[WHAT NEEDS TO BE DONE] Repeat the records below exactly, from the first line through the line containing "random.seed(0), np.random.seed(0), noise.seed_set(1)", and leave out any pictures.

[MATERIAL SHOWN]
◆ ◆ ◆ ◆ ◆ ◆ ◆

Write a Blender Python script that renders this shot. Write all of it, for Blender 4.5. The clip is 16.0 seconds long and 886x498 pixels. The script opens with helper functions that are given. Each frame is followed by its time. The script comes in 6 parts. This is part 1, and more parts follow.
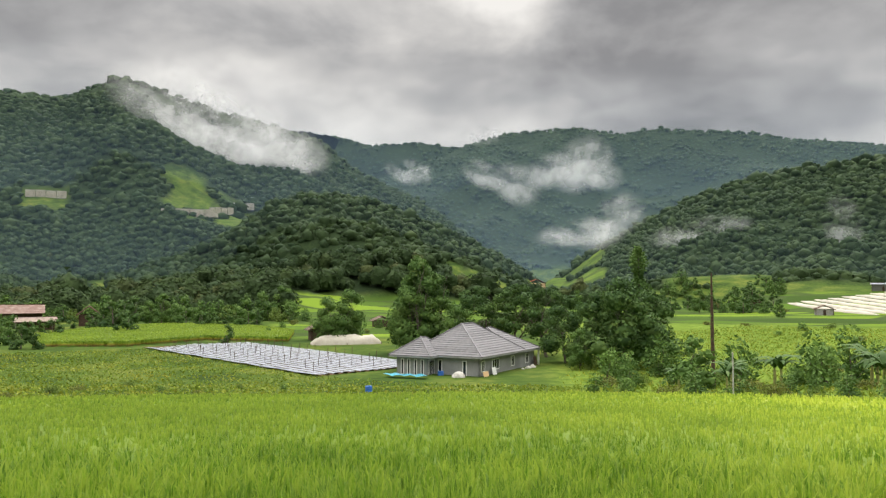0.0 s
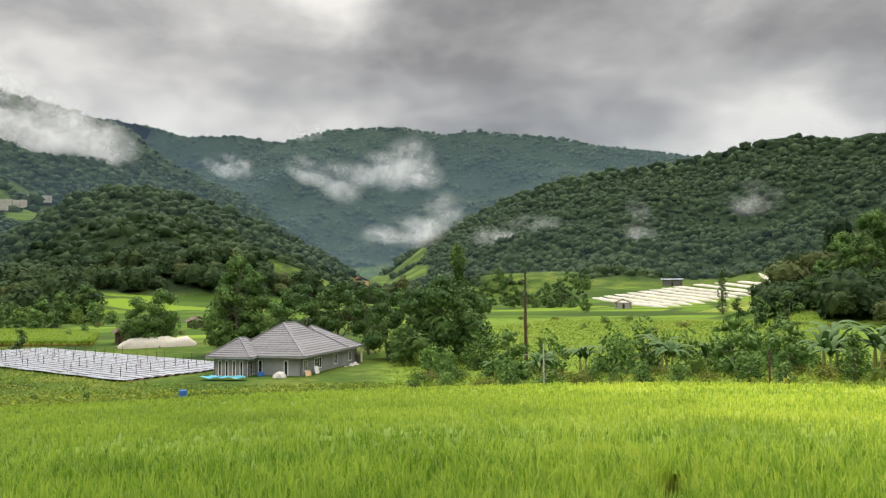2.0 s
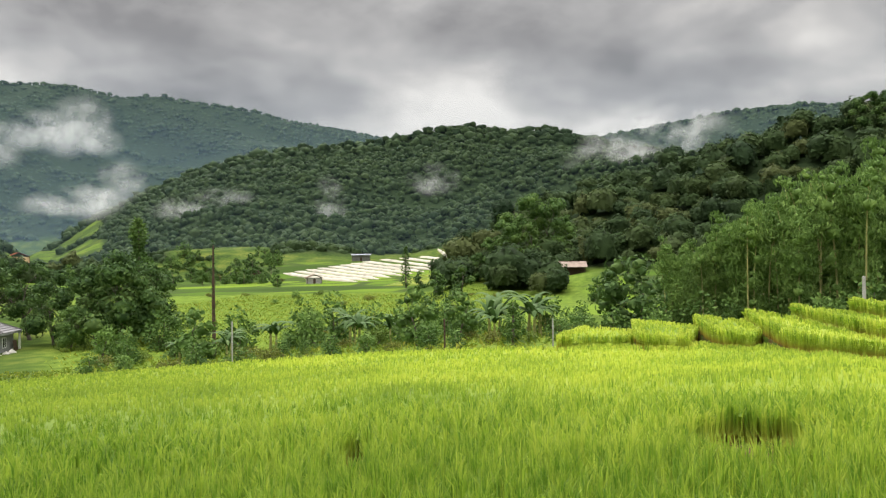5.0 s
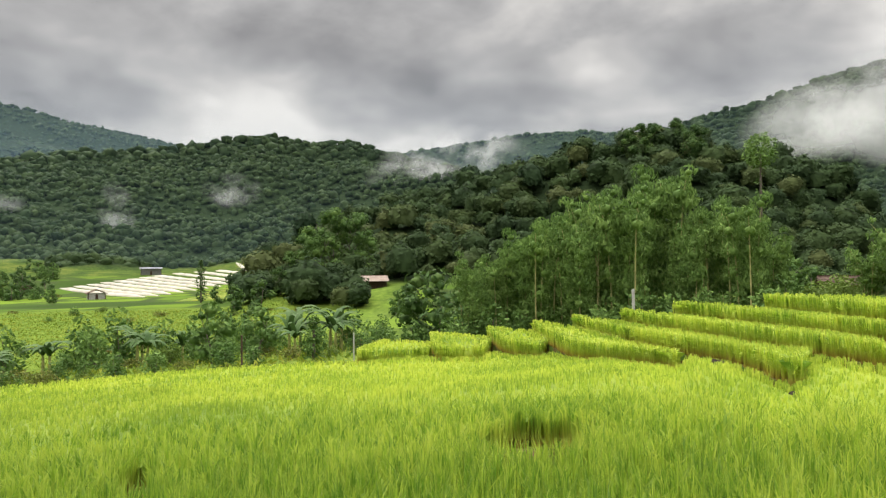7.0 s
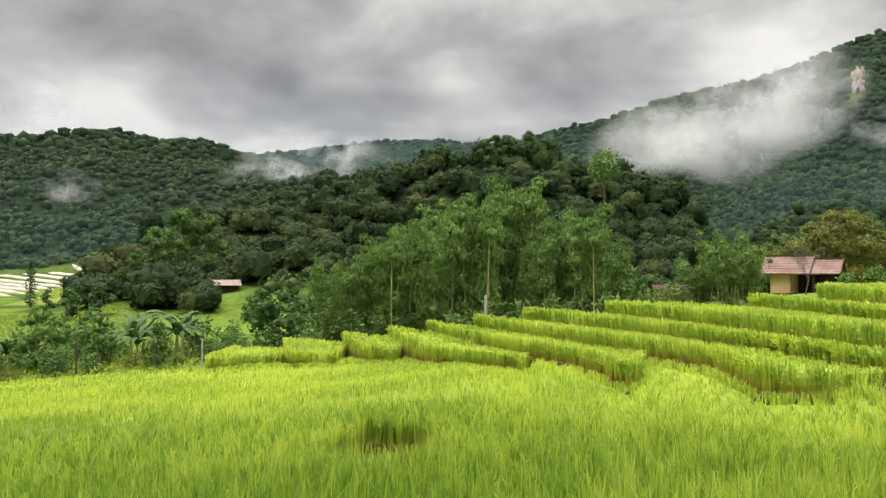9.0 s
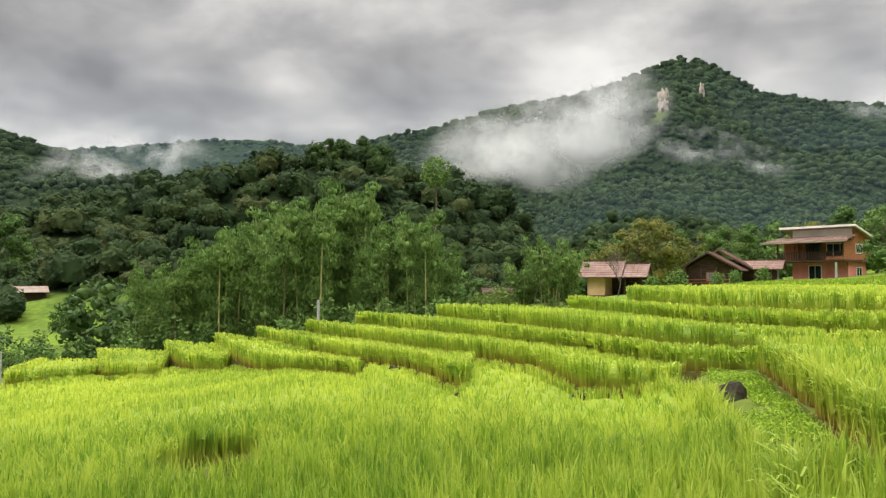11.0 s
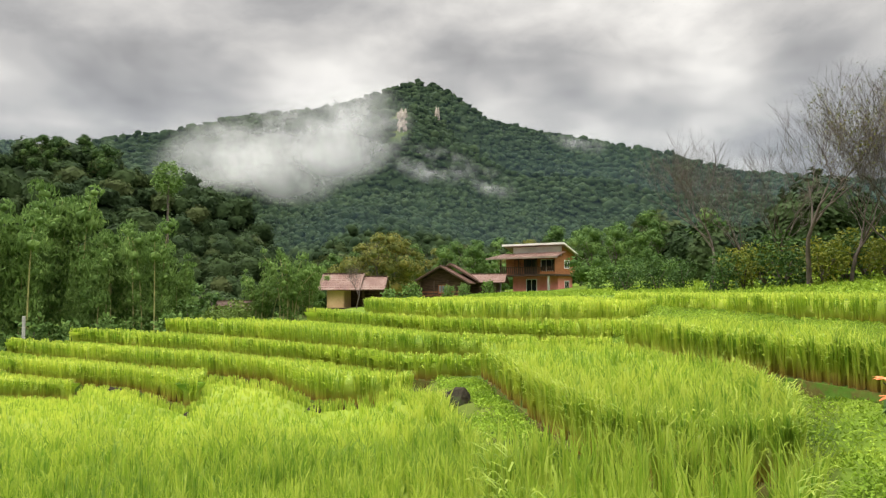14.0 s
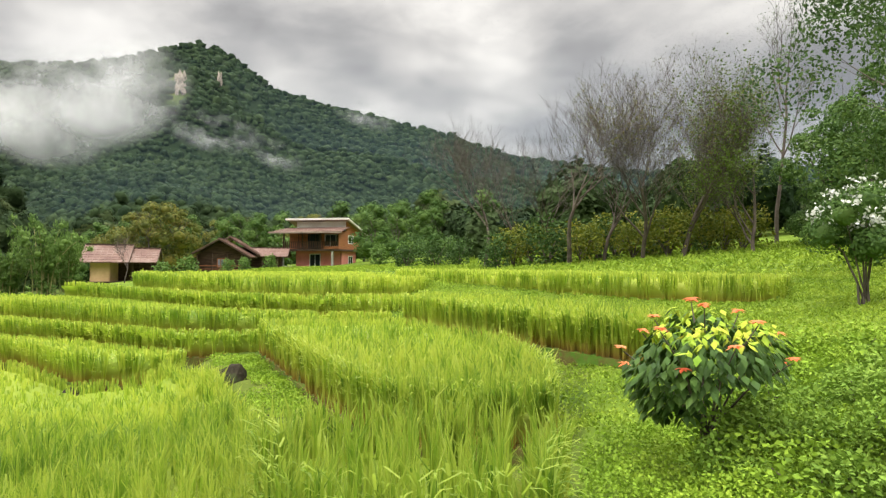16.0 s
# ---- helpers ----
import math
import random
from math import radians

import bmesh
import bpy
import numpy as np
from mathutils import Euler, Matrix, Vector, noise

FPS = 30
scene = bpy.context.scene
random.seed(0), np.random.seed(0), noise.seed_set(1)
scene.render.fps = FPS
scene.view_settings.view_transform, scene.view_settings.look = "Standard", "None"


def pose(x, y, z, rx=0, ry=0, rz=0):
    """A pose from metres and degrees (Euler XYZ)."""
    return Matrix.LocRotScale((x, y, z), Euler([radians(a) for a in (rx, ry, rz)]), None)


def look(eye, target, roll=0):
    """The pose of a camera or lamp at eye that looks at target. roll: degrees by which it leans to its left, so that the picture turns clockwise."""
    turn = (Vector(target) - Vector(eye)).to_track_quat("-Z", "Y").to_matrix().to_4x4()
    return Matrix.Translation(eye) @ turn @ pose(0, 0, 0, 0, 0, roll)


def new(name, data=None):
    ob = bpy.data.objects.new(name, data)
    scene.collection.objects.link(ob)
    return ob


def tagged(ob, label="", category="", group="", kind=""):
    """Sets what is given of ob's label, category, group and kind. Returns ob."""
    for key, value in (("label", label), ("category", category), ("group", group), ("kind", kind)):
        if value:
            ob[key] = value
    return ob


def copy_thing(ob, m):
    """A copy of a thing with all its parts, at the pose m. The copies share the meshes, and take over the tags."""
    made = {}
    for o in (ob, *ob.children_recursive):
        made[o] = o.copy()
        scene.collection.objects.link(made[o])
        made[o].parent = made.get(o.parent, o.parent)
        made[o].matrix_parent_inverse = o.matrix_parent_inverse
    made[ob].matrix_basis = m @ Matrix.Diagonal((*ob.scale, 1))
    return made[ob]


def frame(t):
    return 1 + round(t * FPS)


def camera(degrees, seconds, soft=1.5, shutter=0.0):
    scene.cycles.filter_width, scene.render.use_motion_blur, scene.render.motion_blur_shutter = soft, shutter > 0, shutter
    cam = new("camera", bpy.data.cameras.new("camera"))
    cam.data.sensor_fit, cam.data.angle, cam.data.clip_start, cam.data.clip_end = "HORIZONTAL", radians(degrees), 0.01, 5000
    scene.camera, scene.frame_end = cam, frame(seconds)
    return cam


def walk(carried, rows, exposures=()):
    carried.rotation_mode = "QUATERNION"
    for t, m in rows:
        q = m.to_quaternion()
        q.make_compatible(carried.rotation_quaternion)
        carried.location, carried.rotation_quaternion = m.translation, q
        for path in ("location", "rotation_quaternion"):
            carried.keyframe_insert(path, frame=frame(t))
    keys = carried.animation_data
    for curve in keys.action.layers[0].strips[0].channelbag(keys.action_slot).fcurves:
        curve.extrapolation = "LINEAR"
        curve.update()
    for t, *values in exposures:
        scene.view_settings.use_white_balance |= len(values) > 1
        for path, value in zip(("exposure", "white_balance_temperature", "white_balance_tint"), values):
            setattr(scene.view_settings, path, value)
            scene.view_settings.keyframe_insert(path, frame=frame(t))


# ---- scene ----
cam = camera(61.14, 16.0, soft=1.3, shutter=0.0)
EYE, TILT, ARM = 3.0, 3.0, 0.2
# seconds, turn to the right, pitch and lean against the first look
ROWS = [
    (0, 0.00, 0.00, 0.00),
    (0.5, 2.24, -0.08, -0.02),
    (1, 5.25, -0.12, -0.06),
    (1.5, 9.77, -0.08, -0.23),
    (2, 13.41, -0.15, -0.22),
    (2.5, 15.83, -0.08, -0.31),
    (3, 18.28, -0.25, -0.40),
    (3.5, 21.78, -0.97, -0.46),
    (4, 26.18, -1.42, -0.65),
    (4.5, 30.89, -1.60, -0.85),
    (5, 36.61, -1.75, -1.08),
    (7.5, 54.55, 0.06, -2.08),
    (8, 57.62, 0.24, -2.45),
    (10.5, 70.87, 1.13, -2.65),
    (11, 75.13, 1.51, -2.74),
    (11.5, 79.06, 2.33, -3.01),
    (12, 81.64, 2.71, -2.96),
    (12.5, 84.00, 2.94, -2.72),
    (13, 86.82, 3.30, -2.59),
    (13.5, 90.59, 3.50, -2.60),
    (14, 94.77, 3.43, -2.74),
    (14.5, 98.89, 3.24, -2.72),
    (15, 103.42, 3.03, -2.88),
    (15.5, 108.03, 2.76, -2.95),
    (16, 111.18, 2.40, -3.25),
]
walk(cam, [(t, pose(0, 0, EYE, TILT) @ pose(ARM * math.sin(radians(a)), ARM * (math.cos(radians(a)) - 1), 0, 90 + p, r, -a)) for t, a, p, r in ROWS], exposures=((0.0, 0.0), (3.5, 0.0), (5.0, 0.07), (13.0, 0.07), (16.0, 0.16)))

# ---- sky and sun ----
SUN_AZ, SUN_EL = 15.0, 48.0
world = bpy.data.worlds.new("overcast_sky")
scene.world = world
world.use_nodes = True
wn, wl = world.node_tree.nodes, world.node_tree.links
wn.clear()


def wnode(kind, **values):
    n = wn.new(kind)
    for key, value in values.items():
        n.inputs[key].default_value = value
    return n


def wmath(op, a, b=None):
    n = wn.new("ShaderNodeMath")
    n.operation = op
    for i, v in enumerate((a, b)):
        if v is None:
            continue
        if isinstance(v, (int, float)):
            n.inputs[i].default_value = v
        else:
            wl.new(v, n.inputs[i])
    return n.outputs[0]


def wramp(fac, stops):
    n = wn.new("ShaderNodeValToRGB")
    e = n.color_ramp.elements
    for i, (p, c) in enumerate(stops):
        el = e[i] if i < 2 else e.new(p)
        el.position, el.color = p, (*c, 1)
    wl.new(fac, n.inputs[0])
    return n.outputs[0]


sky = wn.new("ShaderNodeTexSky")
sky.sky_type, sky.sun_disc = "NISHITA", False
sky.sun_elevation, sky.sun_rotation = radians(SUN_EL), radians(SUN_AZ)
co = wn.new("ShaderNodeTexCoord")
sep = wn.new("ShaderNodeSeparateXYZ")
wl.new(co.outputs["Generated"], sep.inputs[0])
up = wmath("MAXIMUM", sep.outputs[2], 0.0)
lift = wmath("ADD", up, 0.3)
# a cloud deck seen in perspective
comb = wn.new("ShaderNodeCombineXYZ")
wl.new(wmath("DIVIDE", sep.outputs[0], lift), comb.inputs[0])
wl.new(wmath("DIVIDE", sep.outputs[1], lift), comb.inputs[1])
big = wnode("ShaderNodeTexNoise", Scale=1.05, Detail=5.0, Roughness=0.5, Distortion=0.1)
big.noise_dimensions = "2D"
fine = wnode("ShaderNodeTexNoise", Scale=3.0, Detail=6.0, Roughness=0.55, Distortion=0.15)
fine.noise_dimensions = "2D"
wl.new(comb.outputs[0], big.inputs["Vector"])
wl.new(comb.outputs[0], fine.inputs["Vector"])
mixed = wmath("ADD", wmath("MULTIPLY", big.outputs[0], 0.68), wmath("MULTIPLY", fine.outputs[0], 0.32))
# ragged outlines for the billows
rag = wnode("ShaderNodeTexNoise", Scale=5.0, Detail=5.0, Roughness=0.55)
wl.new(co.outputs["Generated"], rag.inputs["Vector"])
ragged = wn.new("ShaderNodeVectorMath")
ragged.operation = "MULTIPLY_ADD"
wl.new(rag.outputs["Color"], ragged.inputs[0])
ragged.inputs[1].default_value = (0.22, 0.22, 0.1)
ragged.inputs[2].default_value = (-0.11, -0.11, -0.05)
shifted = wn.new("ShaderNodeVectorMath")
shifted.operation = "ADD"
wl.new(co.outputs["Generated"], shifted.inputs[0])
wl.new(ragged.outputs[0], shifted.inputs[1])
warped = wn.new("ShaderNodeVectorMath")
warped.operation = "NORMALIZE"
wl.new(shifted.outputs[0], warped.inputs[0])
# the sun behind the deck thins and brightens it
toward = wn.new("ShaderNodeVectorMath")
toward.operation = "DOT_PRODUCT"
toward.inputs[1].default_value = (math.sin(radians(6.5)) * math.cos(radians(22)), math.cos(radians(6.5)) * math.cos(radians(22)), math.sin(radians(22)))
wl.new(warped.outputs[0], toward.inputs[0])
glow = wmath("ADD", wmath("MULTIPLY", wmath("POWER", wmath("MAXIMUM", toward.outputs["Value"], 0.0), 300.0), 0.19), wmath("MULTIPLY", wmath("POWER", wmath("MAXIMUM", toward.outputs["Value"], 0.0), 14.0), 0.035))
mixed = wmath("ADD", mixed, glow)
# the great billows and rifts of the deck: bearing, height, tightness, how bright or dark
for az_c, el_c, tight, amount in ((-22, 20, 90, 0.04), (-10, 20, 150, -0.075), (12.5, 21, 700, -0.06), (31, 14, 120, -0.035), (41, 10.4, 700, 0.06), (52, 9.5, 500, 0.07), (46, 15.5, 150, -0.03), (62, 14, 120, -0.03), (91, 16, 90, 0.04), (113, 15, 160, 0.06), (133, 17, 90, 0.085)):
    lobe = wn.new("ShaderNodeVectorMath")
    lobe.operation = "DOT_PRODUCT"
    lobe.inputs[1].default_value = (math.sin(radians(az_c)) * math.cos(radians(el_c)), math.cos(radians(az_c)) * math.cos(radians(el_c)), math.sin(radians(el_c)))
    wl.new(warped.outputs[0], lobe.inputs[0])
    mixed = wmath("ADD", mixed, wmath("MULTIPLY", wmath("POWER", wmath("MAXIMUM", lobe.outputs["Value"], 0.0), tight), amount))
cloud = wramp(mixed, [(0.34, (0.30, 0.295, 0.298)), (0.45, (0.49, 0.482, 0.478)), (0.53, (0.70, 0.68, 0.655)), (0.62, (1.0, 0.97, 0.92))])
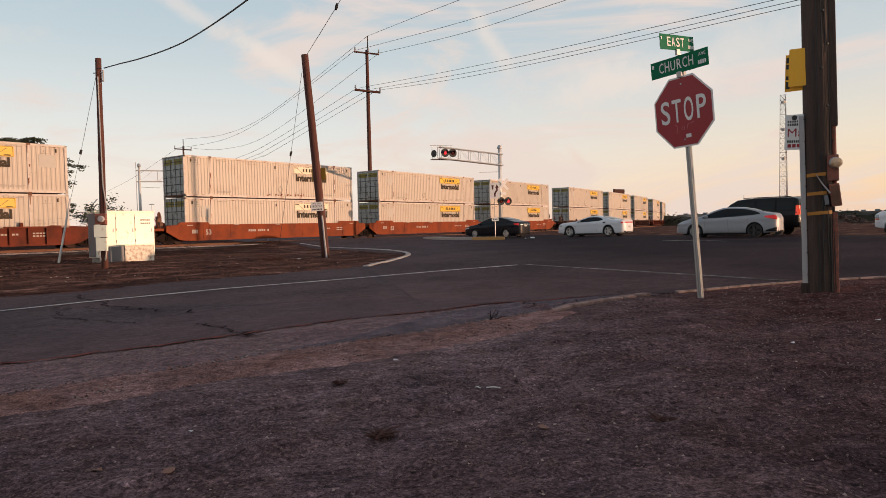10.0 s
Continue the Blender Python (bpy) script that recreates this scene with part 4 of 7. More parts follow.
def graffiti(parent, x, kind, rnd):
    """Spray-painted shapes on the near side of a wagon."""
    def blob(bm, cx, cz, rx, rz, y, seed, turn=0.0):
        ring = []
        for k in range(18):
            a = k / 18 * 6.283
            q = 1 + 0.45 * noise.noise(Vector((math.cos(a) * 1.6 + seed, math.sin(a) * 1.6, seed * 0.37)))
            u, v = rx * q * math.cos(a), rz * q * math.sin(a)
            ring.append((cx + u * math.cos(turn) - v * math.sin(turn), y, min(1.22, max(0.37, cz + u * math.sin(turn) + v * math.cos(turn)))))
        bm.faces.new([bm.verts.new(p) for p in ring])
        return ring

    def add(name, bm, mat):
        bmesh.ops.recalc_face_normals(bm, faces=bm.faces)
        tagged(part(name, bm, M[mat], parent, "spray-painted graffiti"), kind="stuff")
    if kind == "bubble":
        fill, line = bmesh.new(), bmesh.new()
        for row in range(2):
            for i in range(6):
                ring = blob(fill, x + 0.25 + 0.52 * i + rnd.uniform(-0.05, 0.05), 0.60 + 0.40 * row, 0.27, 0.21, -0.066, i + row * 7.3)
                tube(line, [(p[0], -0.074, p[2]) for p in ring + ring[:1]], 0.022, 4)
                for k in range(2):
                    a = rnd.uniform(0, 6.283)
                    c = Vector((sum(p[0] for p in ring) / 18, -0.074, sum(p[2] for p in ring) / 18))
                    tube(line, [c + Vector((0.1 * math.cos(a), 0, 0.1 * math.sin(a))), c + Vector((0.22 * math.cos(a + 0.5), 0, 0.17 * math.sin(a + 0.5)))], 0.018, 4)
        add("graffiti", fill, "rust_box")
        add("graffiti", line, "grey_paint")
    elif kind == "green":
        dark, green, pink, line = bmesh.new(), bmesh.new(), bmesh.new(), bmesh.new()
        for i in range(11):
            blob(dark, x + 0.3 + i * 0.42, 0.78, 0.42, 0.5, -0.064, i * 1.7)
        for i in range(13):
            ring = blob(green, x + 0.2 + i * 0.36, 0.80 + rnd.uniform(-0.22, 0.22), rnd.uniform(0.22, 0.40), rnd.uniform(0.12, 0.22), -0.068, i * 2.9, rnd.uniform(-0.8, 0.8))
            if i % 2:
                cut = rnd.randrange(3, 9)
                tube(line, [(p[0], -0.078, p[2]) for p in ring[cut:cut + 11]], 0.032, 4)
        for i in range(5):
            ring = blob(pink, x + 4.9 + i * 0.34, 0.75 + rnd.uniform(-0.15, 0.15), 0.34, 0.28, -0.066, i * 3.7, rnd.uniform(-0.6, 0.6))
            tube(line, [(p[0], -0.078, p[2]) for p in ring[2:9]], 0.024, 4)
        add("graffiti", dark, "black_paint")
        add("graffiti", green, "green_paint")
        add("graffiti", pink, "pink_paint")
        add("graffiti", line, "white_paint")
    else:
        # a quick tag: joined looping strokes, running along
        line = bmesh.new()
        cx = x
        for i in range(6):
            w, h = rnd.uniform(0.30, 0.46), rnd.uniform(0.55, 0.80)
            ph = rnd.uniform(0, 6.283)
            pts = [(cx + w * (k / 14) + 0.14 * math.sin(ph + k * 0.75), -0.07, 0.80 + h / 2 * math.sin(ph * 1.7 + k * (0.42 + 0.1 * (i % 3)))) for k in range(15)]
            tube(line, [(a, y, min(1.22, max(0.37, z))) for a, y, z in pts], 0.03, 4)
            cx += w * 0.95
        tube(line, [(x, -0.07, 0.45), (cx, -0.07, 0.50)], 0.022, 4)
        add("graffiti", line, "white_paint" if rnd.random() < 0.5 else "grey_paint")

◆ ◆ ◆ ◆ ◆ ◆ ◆

[CORRECT RESULT]
Write a Blender Python script that renders this shot. Write all of it, for Blender 4.5. The clip is 16.0 seconds long and 886x498 pixels. The script opens with helper functions that are given. Each frame is followed by its time. The script comes in 6 parts. This is part 1, and more parts follow.
0.0 s
2.0 s
5.0 s
7.0 s
9.0 s
11.0 s
14.0 s
16.0 s
# ---- helpers ----
import math
import random
from math import radians

import bmesh
import bpy
import numpy as np
from mathutils import Euler, Matrix, Vector, noise

FPS = 30
scene = bpy.context.scene
random.seed(0), np.random.seed(0), noise.seed_set(1)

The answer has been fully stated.